*Required work*.
Begin with the first line below and retype each line exactly through the line containing "return bm_mesh(name, bm, mat)". Any pictures are to be left out.
— Start Data provided —
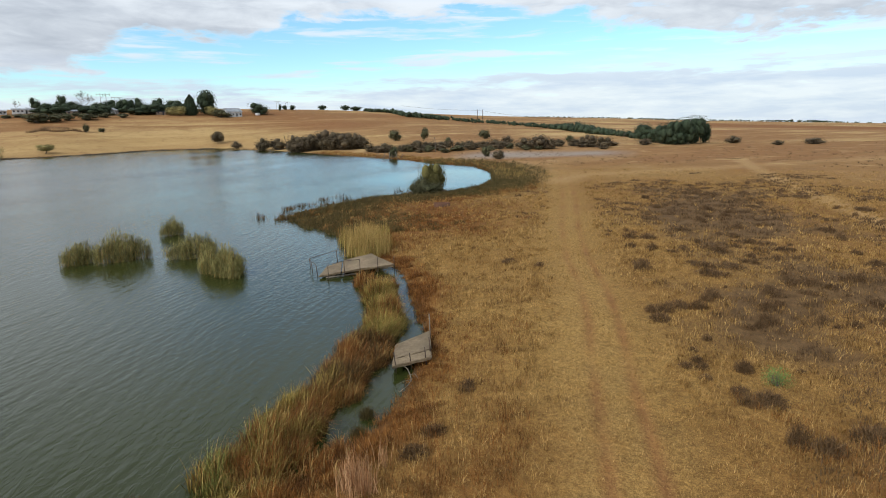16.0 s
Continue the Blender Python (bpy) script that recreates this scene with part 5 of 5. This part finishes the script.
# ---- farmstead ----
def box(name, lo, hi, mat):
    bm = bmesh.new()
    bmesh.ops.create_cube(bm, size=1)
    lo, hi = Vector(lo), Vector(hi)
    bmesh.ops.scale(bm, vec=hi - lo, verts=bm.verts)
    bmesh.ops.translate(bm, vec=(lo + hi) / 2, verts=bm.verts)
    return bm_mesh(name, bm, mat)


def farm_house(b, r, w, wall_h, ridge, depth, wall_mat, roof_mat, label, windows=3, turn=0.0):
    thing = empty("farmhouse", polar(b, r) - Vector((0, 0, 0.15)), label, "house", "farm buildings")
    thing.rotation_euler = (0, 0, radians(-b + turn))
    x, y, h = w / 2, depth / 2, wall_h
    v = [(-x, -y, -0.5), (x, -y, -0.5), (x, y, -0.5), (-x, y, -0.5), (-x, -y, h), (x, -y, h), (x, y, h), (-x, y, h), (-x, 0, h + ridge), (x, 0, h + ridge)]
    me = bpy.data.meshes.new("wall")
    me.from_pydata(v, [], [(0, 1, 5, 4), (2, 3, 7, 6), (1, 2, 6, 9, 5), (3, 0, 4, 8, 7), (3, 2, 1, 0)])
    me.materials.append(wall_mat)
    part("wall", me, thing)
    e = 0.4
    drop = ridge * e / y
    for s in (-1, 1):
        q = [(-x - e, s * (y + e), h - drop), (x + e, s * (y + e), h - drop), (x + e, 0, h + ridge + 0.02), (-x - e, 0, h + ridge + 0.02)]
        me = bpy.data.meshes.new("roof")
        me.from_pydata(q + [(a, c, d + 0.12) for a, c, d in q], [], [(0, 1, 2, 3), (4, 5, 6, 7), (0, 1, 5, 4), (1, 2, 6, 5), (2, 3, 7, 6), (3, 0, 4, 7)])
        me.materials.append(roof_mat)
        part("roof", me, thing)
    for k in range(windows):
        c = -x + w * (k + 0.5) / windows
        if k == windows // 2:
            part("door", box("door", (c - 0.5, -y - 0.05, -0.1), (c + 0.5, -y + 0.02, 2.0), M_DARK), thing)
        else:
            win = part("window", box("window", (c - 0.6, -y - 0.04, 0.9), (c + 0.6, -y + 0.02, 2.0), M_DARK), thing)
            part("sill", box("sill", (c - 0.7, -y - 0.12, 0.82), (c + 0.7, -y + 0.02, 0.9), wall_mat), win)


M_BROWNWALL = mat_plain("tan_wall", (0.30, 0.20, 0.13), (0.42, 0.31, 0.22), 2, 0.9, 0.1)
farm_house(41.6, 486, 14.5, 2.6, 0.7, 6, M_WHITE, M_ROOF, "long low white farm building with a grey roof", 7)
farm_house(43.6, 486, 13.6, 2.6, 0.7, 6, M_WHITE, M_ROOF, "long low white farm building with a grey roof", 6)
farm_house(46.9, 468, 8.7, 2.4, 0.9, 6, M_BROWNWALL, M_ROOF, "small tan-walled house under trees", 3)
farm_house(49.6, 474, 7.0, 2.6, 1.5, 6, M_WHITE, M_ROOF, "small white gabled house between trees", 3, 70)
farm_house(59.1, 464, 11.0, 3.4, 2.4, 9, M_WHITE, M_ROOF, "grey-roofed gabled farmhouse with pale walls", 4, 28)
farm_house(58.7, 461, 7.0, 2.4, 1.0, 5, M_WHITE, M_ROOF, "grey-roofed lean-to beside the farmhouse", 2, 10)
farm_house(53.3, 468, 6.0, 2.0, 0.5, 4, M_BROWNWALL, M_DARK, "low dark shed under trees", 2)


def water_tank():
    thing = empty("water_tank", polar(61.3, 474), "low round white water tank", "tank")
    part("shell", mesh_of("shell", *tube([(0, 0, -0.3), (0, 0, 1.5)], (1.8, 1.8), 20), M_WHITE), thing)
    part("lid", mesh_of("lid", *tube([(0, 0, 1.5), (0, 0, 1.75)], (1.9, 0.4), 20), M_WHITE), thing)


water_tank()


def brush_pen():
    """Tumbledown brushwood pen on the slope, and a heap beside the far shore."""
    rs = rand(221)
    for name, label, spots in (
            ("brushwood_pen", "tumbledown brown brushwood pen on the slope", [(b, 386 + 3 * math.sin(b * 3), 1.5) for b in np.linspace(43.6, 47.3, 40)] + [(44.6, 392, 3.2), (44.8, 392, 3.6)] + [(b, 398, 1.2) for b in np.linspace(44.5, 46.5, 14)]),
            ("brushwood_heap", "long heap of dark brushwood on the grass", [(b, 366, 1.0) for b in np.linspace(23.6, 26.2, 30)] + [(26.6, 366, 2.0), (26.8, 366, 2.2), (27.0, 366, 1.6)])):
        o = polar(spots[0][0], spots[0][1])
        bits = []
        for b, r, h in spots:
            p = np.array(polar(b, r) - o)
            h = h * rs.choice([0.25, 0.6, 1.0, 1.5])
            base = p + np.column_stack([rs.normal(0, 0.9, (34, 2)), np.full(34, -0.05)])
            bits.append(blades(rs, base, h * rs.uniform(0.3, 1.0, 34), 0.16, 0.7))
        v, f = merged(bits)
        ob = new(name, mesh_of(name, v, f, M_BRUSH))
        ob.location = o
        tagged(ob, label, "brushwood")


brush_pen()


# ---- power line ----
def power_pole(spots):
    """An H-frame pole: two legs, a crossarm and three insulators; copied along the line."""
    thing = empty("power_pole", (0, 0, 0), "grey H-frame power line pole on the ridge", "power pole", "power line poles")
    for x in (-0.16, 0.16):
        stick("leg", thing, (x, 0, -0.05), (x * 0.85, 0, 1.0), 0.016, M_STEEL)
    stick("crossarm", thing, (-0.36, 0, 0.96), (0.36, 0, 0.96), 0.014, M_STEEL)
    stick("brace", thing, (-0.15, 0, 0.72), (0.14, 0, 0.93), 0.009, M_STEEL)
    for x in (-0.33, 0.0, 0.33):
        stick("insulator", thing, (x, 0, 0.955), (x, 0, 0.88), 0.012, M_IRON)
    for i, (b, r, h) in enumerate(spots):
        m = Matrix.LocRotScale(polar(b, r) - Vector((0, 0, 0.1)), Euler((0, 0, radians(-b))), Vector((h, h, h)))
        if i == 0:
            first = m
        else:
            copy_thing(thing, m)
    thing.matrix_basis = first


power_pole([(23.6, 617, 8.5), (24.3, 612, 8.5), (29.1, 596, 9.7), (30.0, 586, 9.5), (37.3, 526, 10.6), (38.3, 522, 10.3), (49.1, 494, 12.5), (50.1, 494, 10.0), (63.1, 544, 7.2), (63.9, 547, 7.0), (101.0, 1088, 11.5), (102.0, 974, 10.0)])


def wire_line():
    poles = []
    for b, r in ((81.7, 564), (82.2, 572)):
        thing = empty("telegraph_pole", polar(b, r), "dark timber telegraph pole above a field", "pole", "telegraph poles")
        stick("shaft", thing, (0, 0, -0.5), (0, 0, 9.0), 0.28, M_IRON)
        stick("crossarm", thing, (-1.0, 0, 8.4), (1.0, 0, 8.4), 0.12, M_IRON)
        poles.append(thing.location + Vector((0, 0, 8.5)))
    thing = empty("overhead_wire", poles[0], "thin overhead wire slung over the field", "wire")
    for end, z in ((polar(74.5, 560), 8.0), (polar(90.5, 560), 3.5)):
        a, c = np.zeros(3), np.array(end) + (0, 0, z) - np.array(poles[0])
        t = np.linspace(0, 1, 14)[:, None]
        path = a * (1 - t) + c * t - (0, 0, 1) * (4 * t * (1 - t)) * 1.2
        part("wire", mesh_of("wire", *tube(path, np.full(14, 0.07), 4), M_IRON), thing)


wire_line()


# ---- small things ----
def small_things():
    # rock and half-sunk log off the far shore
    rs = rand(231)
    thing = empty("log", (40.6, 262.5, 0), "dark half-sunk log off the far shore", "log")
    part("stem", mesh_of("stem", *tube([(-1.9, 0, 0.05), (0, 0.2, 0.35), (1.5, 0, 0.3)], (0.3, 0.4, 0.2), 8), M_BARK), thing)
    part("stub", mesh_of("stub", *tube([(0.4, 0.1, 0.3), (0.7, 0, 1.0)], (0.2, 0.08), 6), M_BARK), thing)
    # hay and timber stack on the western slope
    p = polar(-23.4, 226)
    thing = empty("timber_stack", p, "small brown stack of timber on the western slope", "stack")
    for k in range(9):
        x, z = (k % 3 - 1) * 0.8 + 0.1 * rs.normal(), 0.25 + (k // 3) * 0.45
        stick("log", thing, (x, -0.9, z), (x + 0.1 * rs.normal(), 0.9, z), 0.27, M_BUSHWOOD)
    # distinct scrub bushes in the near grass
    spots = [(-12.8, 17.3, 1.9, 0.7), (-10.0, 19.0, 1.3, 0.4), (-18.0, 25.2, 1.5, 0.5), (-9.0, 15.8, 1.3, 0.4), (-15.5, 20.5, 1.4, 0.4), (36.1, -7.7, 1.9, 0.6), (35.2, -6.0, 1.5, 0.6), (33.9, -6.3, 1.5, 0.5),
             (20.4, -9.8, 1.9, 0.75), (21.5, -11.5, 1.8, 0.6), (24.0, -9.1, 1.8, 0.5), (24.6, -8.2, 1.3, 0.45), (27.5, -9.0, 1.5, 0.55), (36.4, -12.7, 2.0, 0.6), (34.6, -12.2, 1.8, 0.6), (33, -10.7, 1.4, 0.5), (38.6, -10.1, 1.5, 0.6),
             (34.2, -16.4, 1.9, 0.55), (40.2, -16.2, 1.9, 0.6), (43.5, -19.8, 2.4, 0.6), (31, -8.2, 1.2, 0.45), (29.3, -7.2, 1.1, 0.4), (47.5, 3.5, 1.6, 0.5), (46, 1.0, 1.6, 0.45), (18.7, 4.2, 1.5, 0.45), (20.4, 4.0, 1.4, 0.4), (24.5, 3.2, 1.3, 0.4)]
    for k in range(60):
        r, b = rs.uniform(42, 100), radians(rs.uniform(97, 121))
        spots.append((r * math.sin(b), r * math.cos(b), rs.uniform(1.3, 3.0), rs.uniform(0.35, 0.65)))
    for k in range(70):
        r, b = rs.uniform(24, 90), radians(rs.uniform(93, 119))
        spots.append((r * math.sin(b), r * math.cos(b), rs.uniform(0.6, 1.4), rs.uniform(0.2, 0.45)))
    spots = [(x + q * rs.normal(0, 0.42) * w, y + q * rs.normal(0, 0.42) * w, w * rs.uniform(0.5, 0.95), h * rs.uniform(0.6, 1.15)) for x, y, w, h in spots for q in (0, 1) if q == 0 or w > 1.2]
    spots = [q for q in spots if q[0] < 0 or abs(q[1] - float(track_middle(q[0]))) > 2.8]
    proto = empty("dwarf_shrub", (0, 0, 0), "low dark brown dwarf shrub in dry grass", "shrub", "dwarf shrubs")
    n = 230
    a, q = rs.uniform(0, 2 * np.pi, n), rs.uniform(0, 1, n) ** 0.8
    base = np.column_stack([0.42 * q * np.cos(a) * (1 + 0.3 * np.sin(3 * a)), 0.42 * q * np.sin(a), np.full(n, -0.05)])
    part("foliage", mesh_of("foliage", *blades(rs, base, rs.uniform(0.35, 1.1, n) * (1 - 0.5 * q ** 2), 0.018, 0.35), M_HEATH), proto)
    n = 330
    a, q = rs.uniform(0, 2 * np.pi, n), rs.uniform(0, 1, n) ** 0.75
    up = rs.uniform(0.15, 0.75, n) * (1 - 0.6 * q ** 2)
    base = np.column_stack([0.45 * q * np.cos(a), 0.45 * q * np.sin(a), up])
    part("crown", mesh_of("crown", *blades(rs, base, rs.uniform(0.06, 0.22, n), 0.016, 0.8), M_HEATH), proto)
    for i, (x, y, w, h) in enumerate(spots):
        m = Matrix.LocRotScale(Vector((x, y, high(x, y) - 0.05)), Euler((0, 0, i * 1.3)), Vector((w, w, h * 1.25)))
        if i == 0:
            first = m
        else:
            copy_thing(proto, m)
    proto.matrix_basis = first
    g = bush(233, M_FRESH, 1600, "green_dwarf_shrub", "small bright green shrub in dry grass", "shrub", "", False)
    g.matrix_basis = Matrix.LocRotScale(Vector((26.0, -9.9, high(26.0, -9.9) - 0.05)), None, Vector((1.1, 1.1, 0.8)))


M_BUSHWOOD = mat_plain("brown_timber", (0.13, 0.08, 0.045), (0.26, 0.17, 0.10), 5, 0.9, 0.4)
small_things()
— End Data provided —
*Task answer*.
16.0 s
Continue the Blender Python (bpy) script that recreates this scene with part 5 of 5. This part finishes the script.
# ---- farmstead ----
def box(name, lo, hi, mat):
    bm = bmesh.new()
    bmesh.ops.create_cube(bm, size=1)
    lo, hi = Vector(lo), Vector(hi)
    bmesh.ops.scale(bm, vec=hi - lo, verts=bm.verts)
    bmesh.ops.translate(bm, vec=(lo + hi) / 2, verts=bm.verts)
    return bm_mesh(name, bm, mat)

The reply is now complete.